Debunking Comics: Graphic Novels within the Classroom

We just finished reading A Wrinkle in Time: The Graphic Novel in class, and some interesting questions were brought up. What role do comic books have in relationship to children? Can they be educational? And how are they supposed to help students become better readers? Well, these questions are actually being asked by plenty of educators, and – fear not – comic books are actually valued and used by many well informed teachers around the country. Some people had the notion that graphic novels and comic books are being used to “trick” students into reading. Any teacher who had dealt with reluctant readers knows there is no way to trick a student into reading if they have already made up their mind that they will not enjoy it. Instead, comic books and graphic novels are used as gateways to reading and writing in the classroom, and tackling two important aspects of furthering literacy: critical literacy and the literacy gender gap.

So what is critical literacy? It is the process of encouraging students to question, explore, or challenge text, and empowering them to form their own opinion about certain beliefs and ideals. There are many graphic novels that could fall into this category. Art Spiegelman’s Maus is the first that comes to find. However, there are more. Little Rock Nine by Marshall Poe presents two sides of the same story. One told by William, a sixteen year old, white male living in Little Rock, Arkansas. The other is told by Thomas, the black son of William’s family’s maid. U.S. Constitution: A Graphic Adaptation by Jonathan Hennessey is a much more factually drive graphic novel that dissects that U.S Constitution and explores each article, the bill of rights, and every amendment in detail. Another great example of a graphic novel that critical literacy can be applied to is Resistance by Carla Jablonski. This story takes place during Germany’s occupation of France, and explores issues such as adversity and selflessness. All of these stories are used to push students to high-order thinking, and encourage them to voice their opinions and beliefs through writing.
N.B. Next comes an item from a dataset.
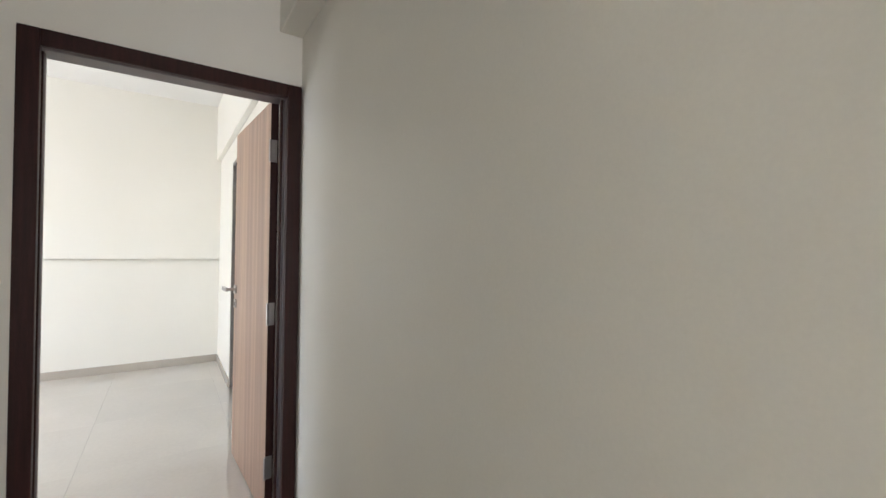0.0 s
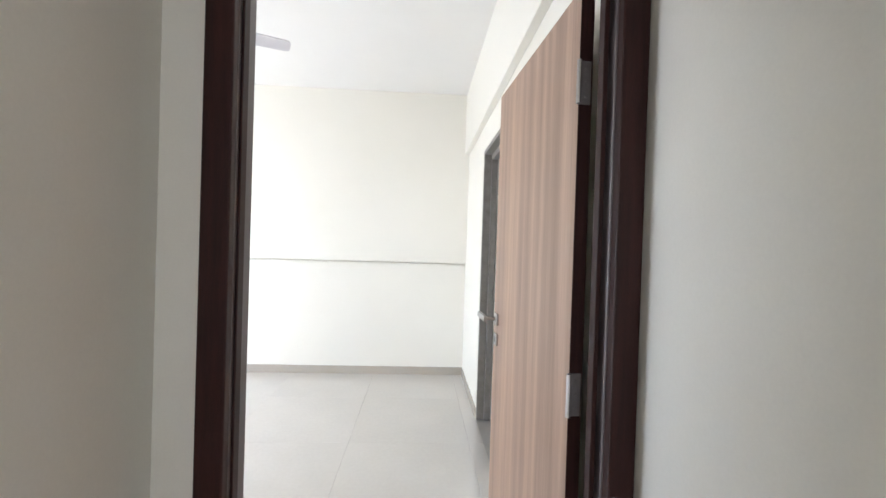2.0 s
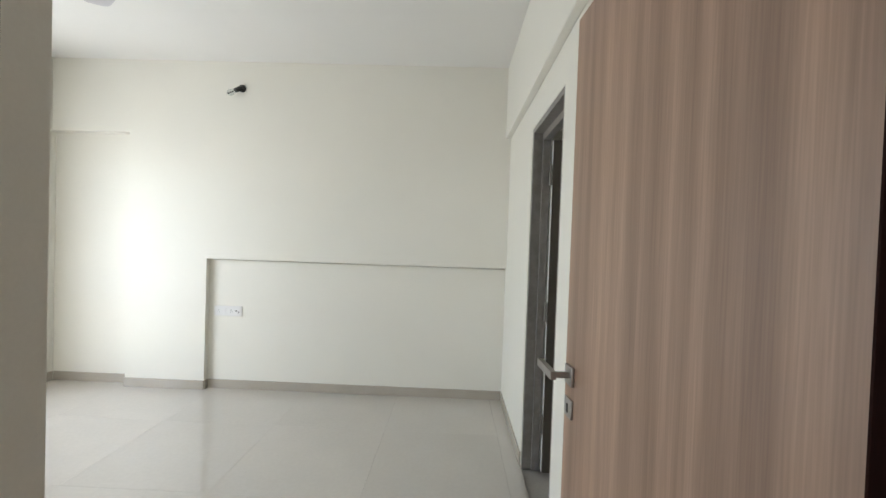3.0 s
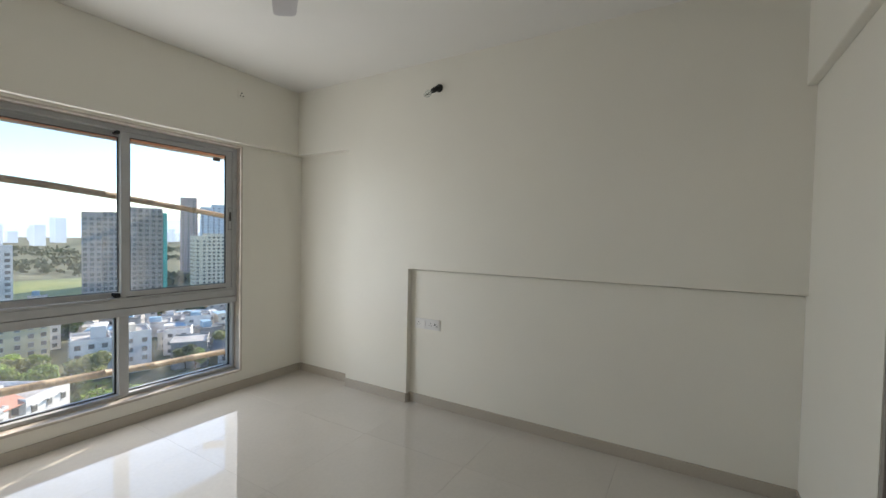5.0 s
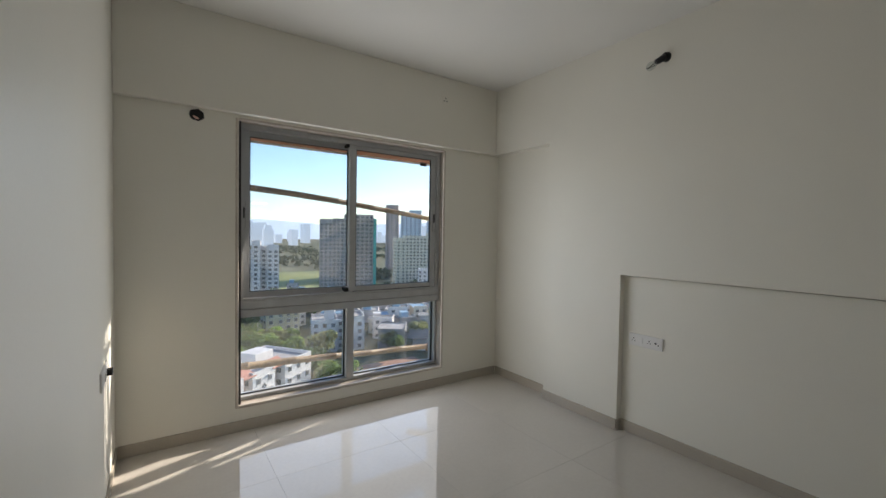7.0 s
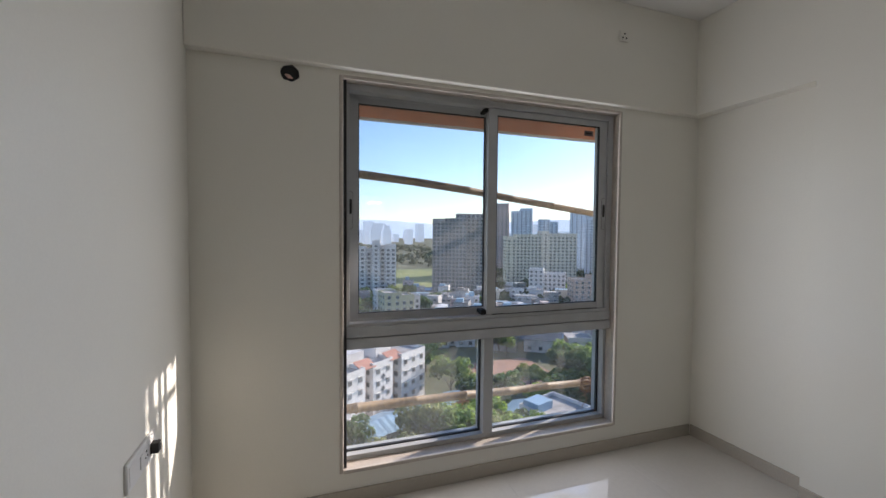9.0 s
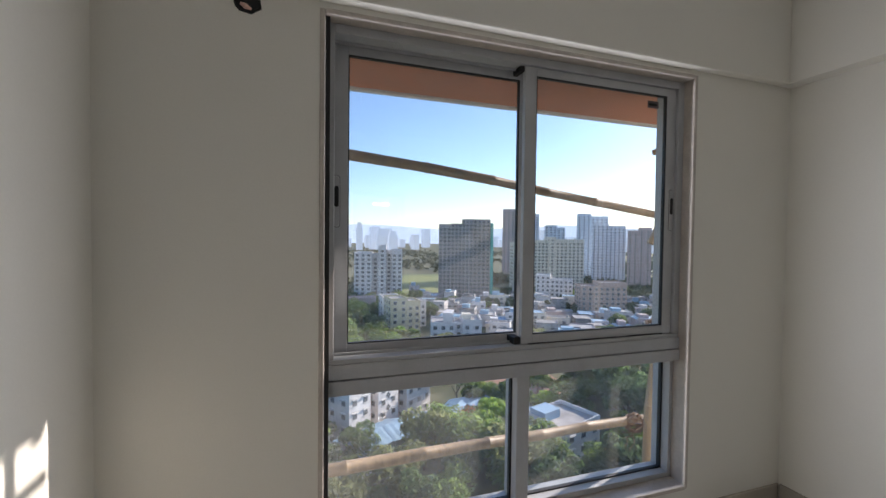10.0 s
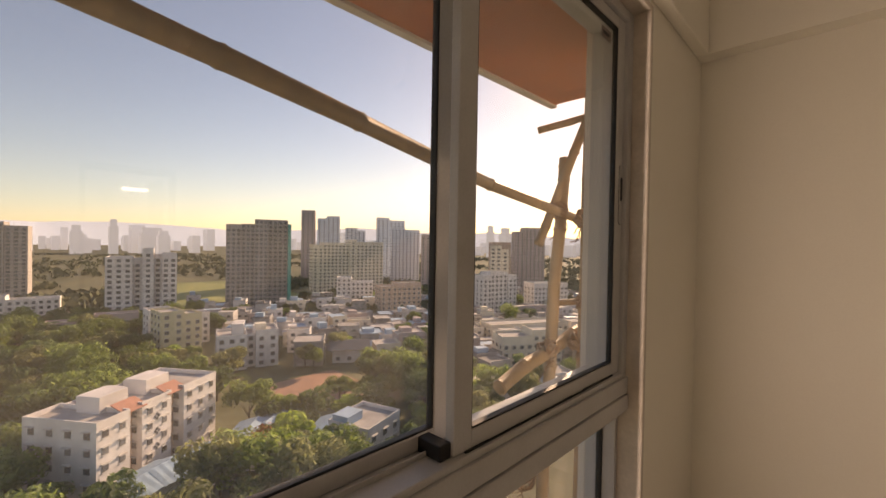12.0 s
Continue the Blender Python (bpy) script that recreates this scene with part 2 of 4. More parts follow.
def skirting(name, *runs):
    bm = bmesh.new()
    for a, b in runs:
        box(bm, (*a, 0.0), (*b, 0.08))
    structure(name, bevelled(bm, 0.002, 1), SKIRT, "polished beige tile skirting")


S = 0.011
skirting("baseboard_niche", ((-0.001, 0.055 - S), (NX - 0.0, 0.076)), ((NX, -S), (PX, 0.002)), ((PX - 0.002, 0.09 - S), (XW + S, 0.091)),
         ((NX, 0.0), (NX + S, 0.043)))
skirting("baseboard_window", ((XW - 0.001, YD + S), (XW + S, 0.078)))
skirting("baseboard_door_wall", ((XW + S, YD - 0.001), (-1.03, YD + S)))
skirting("baseboard_bathroom", ((-S, BY1 + 0.01), (0.001, 0.043)), ((-S, -3.28), (0.001, BY0 - 0.01)))
skirting("baseboard_corridor", ((CXR - S, -6.3), (CXR + 0.001, YC - 0.02)), ((CXL - 0.001, -6.3), (CXL + S, YC - 0.02)))


# ---------- entrance door ----------
def frame_profile(y0, y1, x0, x1, z1, w):
    """Three bars of a door frame: left, right, head."""
    return ((x0, y0, 0), (x0 + w, y1, z1)), ((x1 - w, y0, 0), (x1, y1, z1)), ((x0 + w, y0, z1 - w), (x1 - w, y1, z1))


door = thing("door_1", "oak laminate bedroom door, open, in a dark mahogany frame", "door", (0, 0, 0), kind="structure")
for nm, (a, b) in zip(("jamb", "jamb", "head"), frame_profile(YC - 0.018, YC + 0.012, DX0, DX1 + 0.005, DZ, 0.062)):
    part(nm, bevelled(blocks((a, b)), 0.004), MAHOGANY, door, "dark mahogany architrave")
for nm, (a, b) in zip(("lining", "lining", "lining"), frame_profile(YC + 0.012, YC + 0.11, DX0 + 0.028, DX1 - 0.03, DZ - 0.035, 0.030)):
    part(nm, bevelled(blocks((a, b)), 0.003), LINING, door, "grey-brown laminate lining")
part("stop", bevelled(blocks(((DX0 + 0.057, YC + 0.03, 0), (DX0 + 0.064, YC + 0.06, DZ - 0.055)), ((DX1 - 0.080, YC + 0.03, 0), (DX1 - 0.068, YC + 0.06, DZ - 0.055))), 0.002), MAHOGANY, door)
LEAF = pose(DX1 - 0.105, YC + 0.115, 0, 0, 0, 3.7)
leaf = part("leaf", bevelled(blocks(((0.0, 0.0, 0.008), (0.036, 0.80, 2.045))), 0.0015, 1), [OAK, MAHOGANY], door, "oak laminate leaf with dark edges")
leaf.matrix_local = LEAF
for p in leaf.data.polygons:
    p.material_index = 0 if abs(p.normal.x) > 0.9 else 1


def hinge(parent, z, m):
    bm = blocks(((-0.002, -0.0035, z - 0.055), (0.030, 0.0, z + 0.055)))
    box(bm, (-0.040, 0.0, z - 0.055), (-0.0365, 0.03, z + 0.055)) if m else None
    tube(bm, [(-0.004, -0.008, z - 0.055), (-0.004, -0.008, z + 0.055)], 0.0065, 8)
    for dz in (-0.035, 0, 0.035):
        tube(bm, [(0.017, -0.0035, z + dz), (0.017, -0.006, z + dz)], 0.004, 6)
    return part("hinge", bm, STEEL, parent, "steel butt hinge", True)


for z in (0.25, 1.00, 1.80):
    hinge(leaf, z, 0)


def lever(parent, y, z):
    """Square rose with a lever that points towards the hinges, and a square keyhole plate under it."""
    bm = bevelled(blocks(((-0.009, y - 0.026, z - 0.026), (0.0, y + 0.026, z + 0.026))), 0.002)
    tube(bm, [(-0.005, y, z), (-0.05, y, z)], 0.009, 12)
    box(bm, (-0.060, y - 0.012, z - 0.011), (-0.045, y + 0.125, z + 0.011))
    part("handle", bm, STEEL, parent, "brushed steel lever handle", True)
    bm = bevelled(blocks(((-0.007, y - 0.026, z - 0.115), (0.0, y + 0.026, z - 0.063))), 0.002)
    plate = part("keyhole_plate", bm, STEEL, parent, "square steel keyhole plate", True)
    bm = blocks(((-0.0085, y - 0.004, z - 0.102), (-0.0068, y + 0.004, z - 0.078)))
    part("keyhole", bm, BLACK, plate)


lever(leaf, 0.755, 1.06)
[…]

little rock nine         resistance      resitance page

Still, ‘why graphic novels?’ you may ask. Well studies show that this form of visual storytelling helps at risk students, students with ADHD, English Language Learners, and reluctant readers. One study decided to introduce comic books and manga into an urban high school in San Diego, and the results were astonishing. Within this school thirty languages were spoken by 2,200 students, who all qualified for federal free or reduced lunch. The books were given to students in a classroom designed for struggling readers and writers, most of which English was their second language. This study chose Will Eisner’s New York: The Big City as the first comic book to read as a class because of its urban setting. It is smart to assign books that students can make personal connections with. In the end, students’ confidence grew, and they were writing independently more often than before. What this study shows is that anyone can pick up a graphic novel and read through it critically. However, using graphic novels in a classroom evens the playing field for students that struggle with reading in one form or another.
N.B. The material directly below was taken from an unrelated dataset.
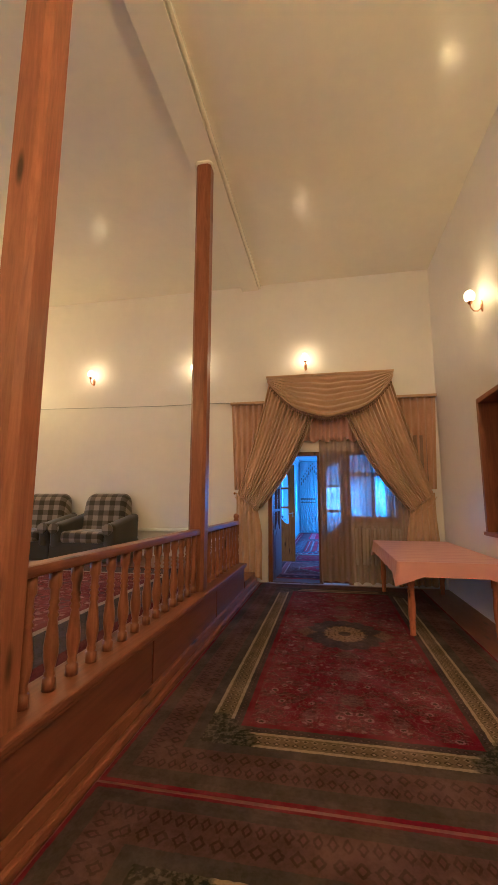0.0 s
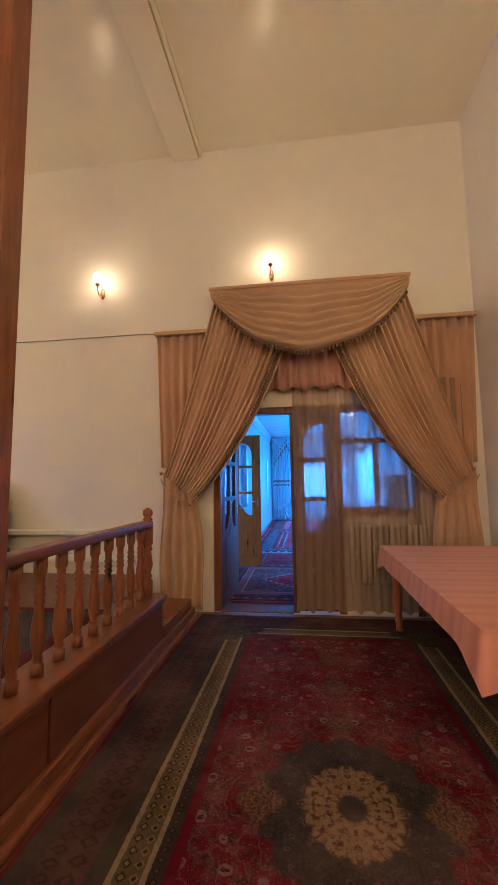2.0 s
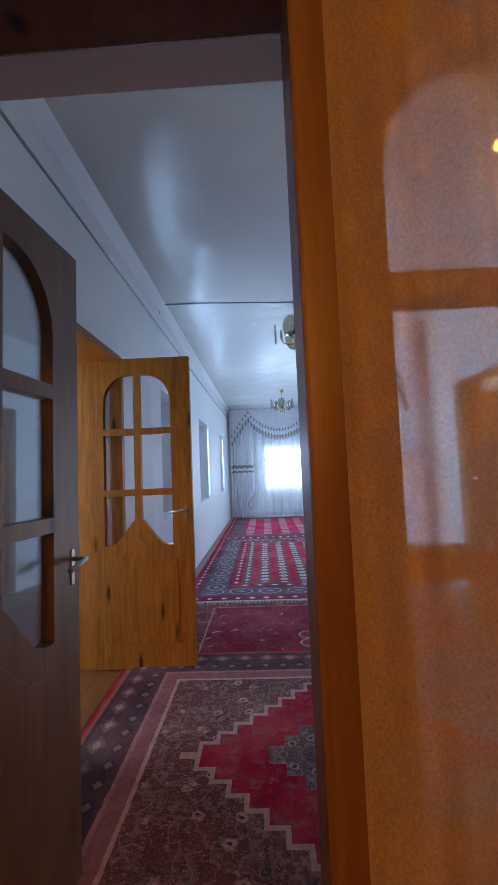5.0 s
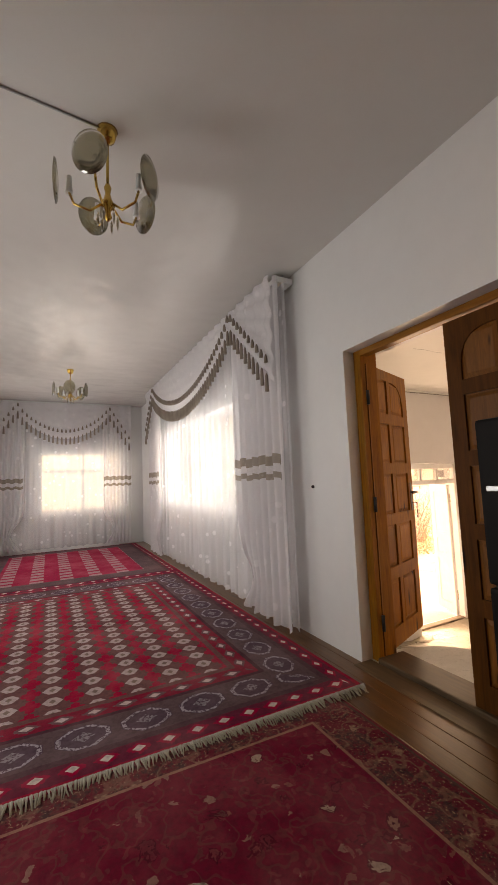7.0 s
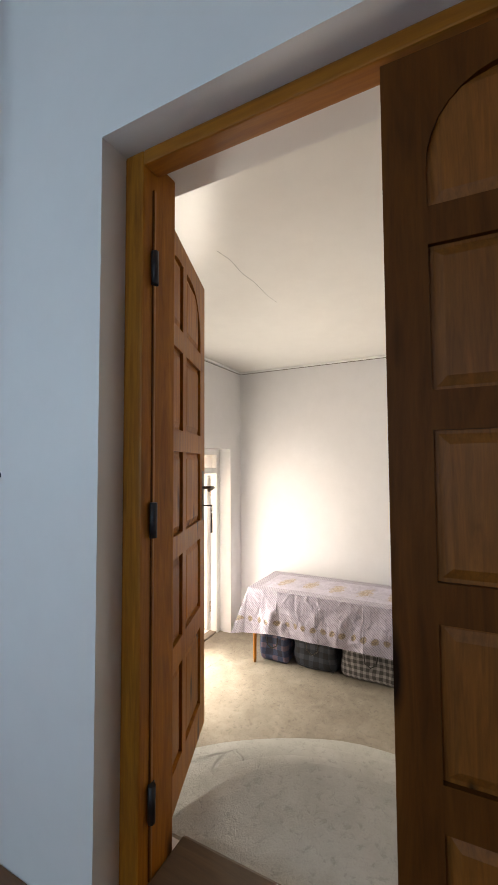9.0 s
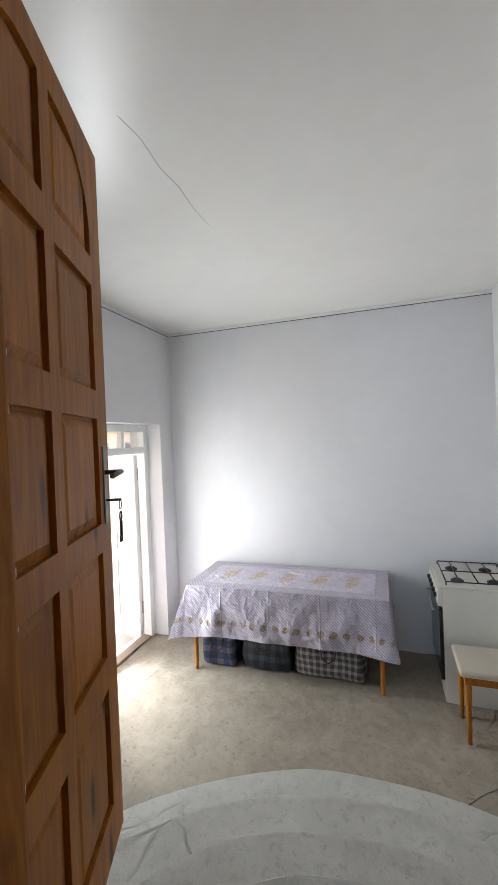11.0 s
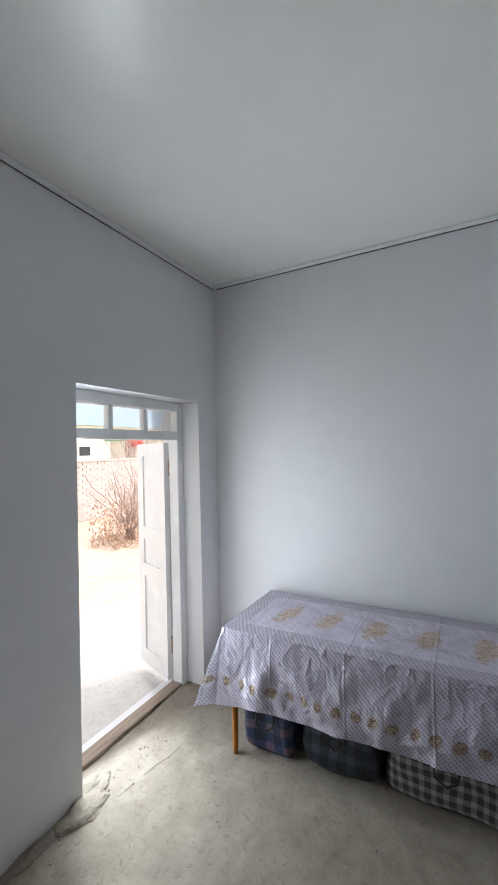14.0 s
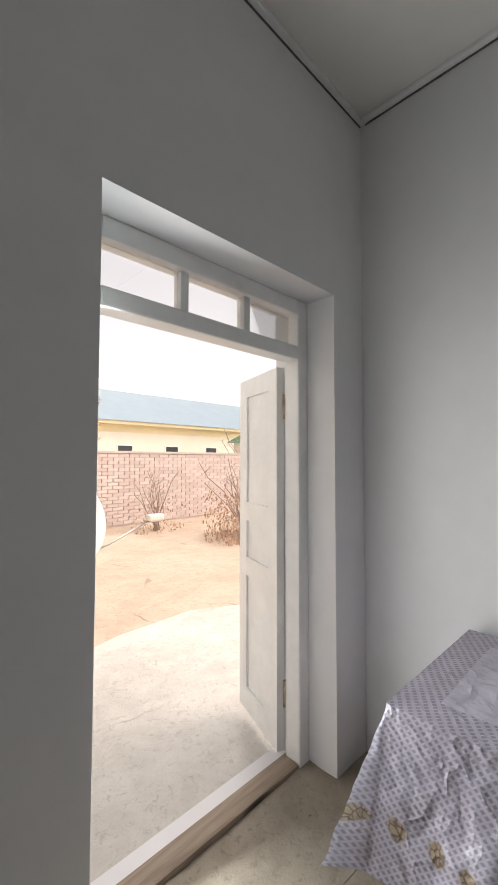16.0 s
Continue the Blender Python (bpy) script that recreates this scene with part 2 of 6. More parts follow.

The second area of literacy that graphic novels assist is bridging the gender gap between boys and girls performance in reading. As someone who is studying to become a teacher, I have a HUGE problem with labeling students as strictly ‘male’ or strictly ‘female.’ However, for this specific area of teaching, it is important to understand what the numbers and research says. At the moment, girls are far more likely to succeed in reading and writing performances than boys. Let’s face it, most boys look like this when they are handed a book:


We want them to look like this:

A boy reading in his school library

While there are many strategies teachers can perform to ensure engagement for young male readers, one of the simplest strategies is introducing boys to graphic novels. Why? Well, boys are also more likely to be diagnosed with ADHD. The excitement of moving from panel to panel and being able to quickly flip through pages provides is enough to engage students with ADHD. In other words, students do not feel restricted or threatened by a large page of boring black and white text. Instead, illustrations combined with text provided enough stimulation to engage students that find it harder to concentrate on one specific task. Providing a text like A Wrinkle in Time: A Graphic Novel allows students to participate in the same text as the rest of the class, while accommodating the novel to their needs.

Another problem many teachers face within the gender gap of literacy is that boys do not associate reading as a stereotypical ‘boy’ thing to do. More recent figures (surveying 5-14-year-olds) indicate that 75% of both boys and girls spent time reading for pleasure and confirm that 68% of boys did so; although 41% of boys consider reading to be boring and 45% consider it to be nerdy, 23% think that it is cool. This is where graphic novels come into play. Many times they are looked down upon because of their association with comic books. So what! While there is a large audience of female comic book readers, for the most part, comic books within the United States have developed by appealing to men. Think of the number of male superheroes out there. Proving to students that they can enjoy reading when they find the right kind of book is essential in scaffolding them to a new level of reading. Let’s say a student is introduced to one of the graphic novels I mentioned before, like Resistance. When given a social studies assignment or non-fiction book about World War II and the Nazi invasion of France, they will already be interested and engaged because of their previous exposure to the subject. Without that graphic novel, many boys (or girls) would have put up a fight reading informative texts about some war that took place in the 1940s.

The key is to find a book that sparks curiosity in students. It can be anything from Captain Underpants to The Invention of Hugo Cabret, as long as the text is visually engaging, the students will be more interested in literacy!